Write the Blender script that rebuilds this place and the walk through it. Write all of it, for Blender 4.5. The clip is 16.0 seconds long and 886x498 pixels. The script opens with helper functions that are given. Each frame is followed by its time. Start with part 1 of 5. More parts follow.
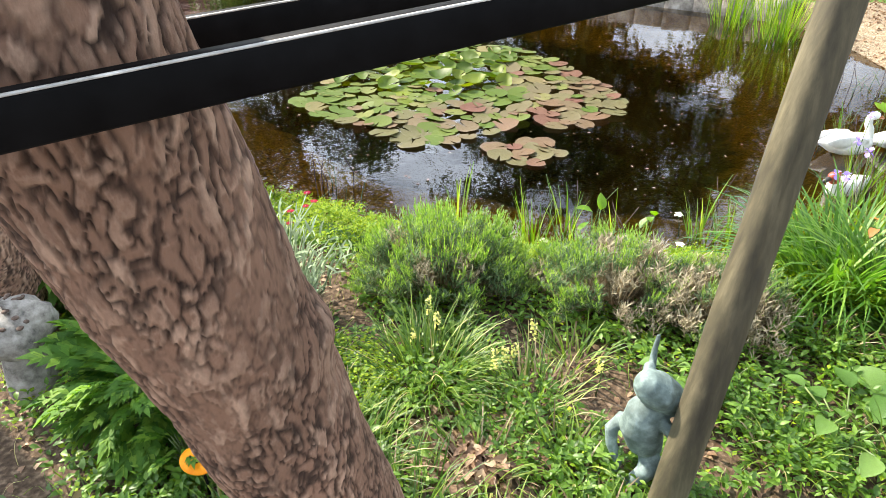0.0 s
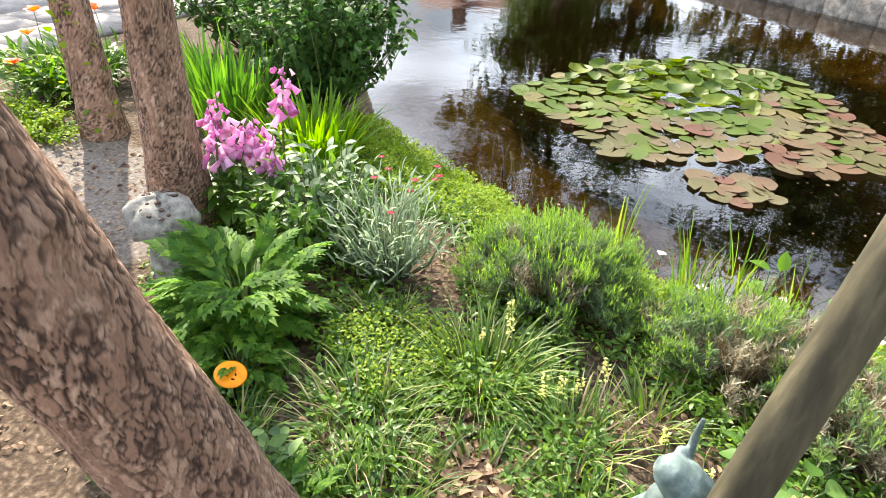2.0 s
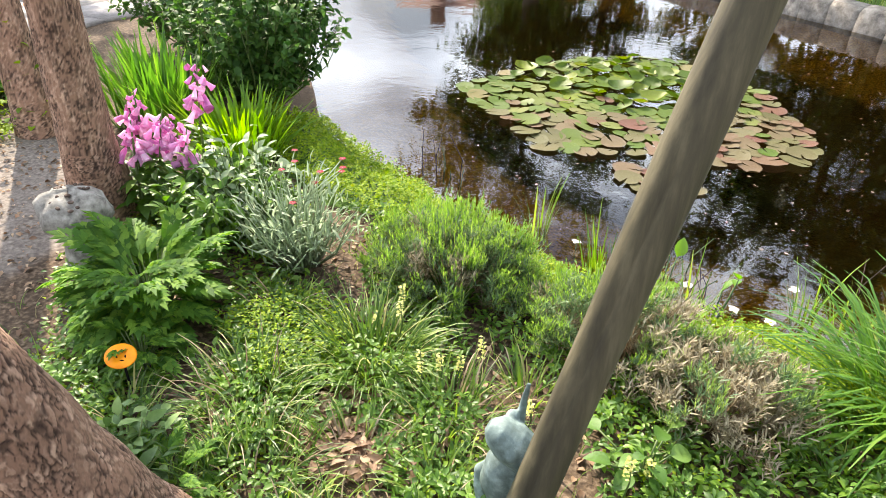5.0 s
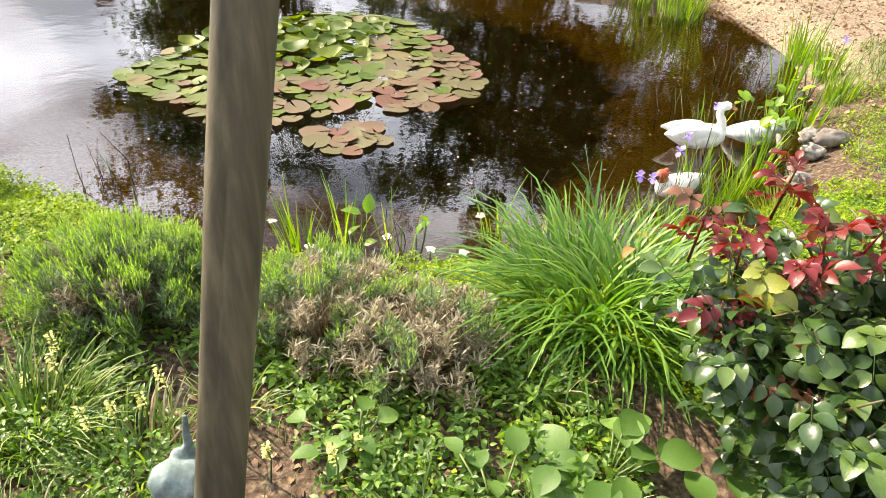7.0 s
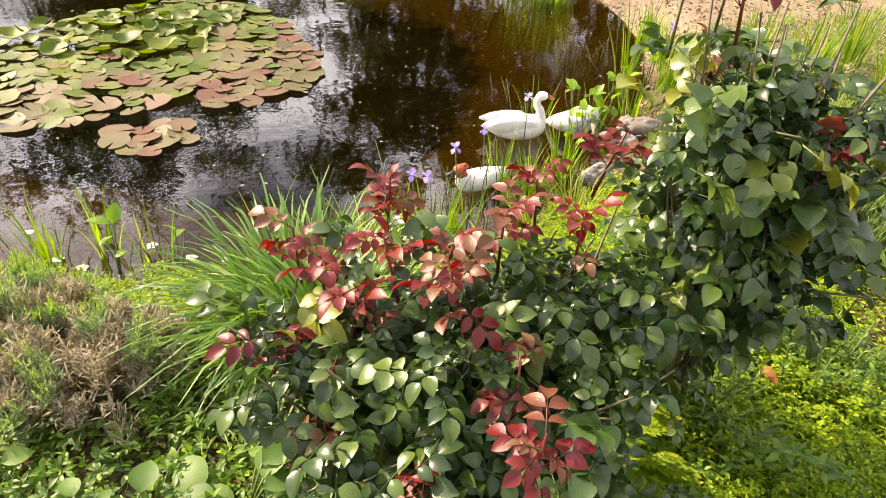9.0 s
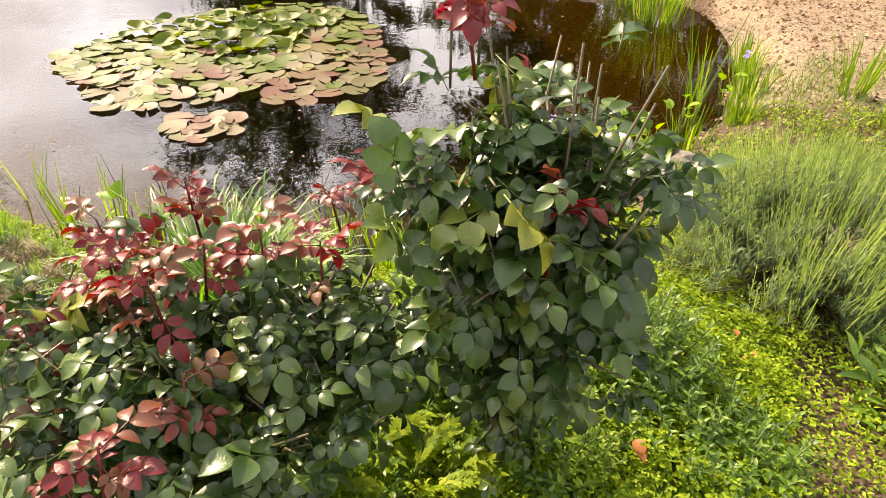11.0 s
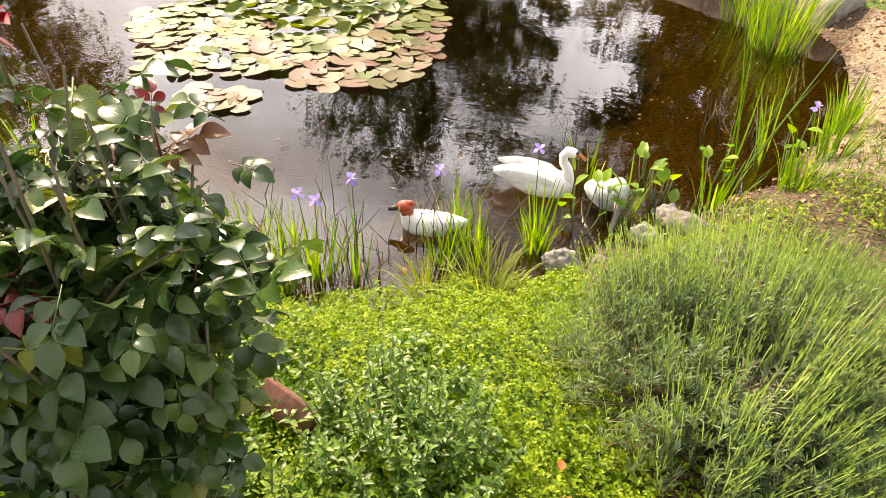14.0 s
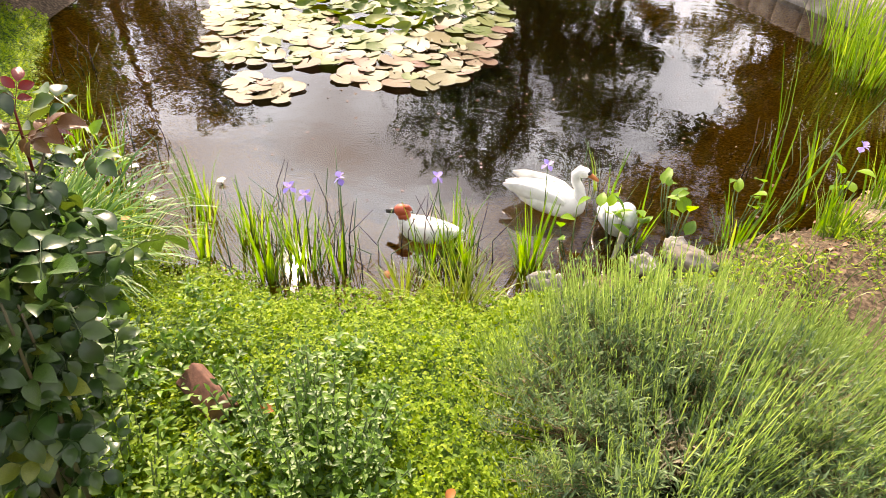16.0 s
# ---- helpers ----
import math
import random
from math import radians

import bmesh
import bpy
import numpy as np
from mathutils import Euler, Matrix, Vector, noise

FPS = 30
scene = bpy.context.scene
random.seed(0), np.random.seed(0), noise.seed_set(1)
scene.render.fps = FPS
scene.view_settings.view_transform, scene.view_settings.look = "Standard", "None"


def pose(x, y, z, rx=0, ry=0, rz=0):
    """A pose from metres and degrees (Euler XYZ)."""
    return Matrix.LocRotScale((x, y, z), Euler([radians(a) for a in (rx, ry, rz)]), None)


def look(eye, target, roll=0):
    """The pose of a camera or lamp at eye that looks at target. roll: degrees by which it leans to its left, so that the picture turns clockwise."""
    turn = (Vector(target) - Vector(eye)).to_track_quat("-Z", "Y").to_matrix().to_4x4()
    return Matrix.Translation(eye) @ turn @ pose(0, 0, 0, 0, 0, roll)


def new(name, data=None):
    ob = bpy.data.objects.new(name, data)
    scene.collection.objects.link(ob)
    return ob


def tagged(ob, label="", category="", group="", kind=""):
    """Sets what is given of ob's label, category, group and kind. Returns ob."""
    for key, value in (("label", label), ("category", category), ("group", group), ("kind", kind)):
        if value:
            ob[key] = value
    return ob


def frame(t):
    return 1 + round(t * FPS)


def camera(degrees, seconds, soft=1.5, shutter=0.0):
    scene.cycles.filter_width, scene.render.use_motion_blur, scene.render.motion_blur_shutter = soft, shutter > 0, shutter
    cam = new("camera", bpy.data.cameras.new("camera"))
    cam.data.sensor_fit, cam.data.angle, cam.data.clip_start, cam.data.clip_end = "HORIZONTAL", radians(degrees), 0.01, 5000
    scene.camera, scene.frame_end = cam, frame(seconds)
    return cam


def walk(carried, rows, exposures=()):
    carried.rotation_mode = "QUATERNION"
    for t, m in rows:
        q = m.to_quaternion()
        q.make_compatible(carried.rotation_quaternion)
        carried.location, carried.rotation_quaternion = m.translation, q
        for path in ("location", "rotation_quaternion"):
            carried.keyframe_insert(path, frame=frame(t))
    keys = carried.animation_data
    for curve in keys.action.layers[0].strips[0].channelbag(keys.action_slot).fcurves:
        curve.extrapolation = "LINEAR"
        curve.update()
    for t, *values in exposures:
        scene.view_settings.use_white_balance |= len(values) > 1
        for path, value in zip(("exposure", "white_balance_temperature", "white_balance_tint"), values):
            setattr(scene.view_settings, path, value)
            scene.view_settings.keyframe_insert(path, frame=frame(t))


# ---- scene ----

·····

* _PROBLEM REQUIREMENTS_: All the lines above are to be given again exactly as they read, with the pictures removed.

* _OUTPUT BELOW_:
Write the Blender script that rebuilds this place and the walk through it. Write all of it, for Blender 4.5. The clip is 16.0 seconds long and 886x498 pixels. The script opens with helper functions that are given. Each frame is followed by its time. Start with part 1 of 5. More parts follow.
0.0 s
2.0 s
5.0 s
7.0 s
9.0 s
11.0 s
14.0 s
16.0 s
# ---- helpers ----
import math
import random
from math import radians

import bmesh
import bpy
import numpy as np
from mathutils import Euler, Matrix, Vector, noise

FPS = 30
scene = bpy.context.scene
random.seed(0), np.random.seed(0), noise.seed_set(1)
scene.render.fps = FPS
scene.view_settings.view_transform, scene.view_settings.look = "Standard", "None"


def pose(x, y, z, rx=0, ry=0, rz=0):
    """A pose from metres and degrees (Euler XYZ)."""
    return Matrix.LocRotScale((x, y, z), Euler([radians(a) for a in (rx, ry, rz)]), None)


def look(eye, target, roll=0):
    """The pose of a camera or lamp at eye that looks at target. roll: degrees by which it leans to its left, so that the picture turns clockwise."""
    turn = (Vector(target) - Vector(eye)).to_track_quat("-Z", "Y").to_matrix().to_4x4()
    return Matrix.Translation(eye) @ turn @ pose(0, 0, 0, 0, 0, roll)


def new(name, data=None):
    ob = bpy.data.objects.new(name, data)
    scene.collection.objects.link(ob)
    return ob


def tagged(ob, label="", category="", group="", kind=""):
    """Sets what is given of ob's label, category, group and kind. Returns ob."""
    for key, value in (("label", label), ("category", category), ("group", group), ("kind", kind)):
        if value:
            ob[key] = value
    return ob


def frame(t):
    return 1 + round(t * FPS)


def camera(degrees, seconds, soft=1.5, shutter=0.0):
    scene.cycles.filter_width, scene.render.use_motion_blur, scene.render.motion_blur_shutter = soft, shutter > 0, shutter
    cam = new("camera", bpy.data.cameras.new("camera"))
    cam.data.sensor_fit, cam.data.angle, cam.data.clip_start, cam.data.clip_end = "HORIZONTAL", radians(degrees), 0.01, 5000
    scene.camera, scene.frame_end = cam, frame(seconds)
    return cam


def walk(carried, rows, exposures=()):
    carried.rotation_mode = "QUATERNION"
    for t, m in rows:
        q = m.to_quaternion()
        q.make_compatible(carried.rotation_quaternion)
        carried.location, carried.rotation_quaternion = m.translation, q
        for path in ("location", "rotation_quaternion"):
            carried.keyframe_insert(path, frame=frame(t))
    keys = carried.animation_data
    for curve in keys.action.layers[0].strips[0].channelbag(keys.action_slot).fcurves:
        curve.extrapolation = "LINEAR"
        curve.update()
    for t, *values in exposures:
        scene.view_settings.use_white_balance |= len(values) > 1
        for path, value in zip(("exposure", "white_balance_temperature", "white_balance_tint"), values):
            setattr(scene.view_settings, path, value)
            scene.view_settings.keyframe_insert(path, frame=frame(t))


# ---- scene ----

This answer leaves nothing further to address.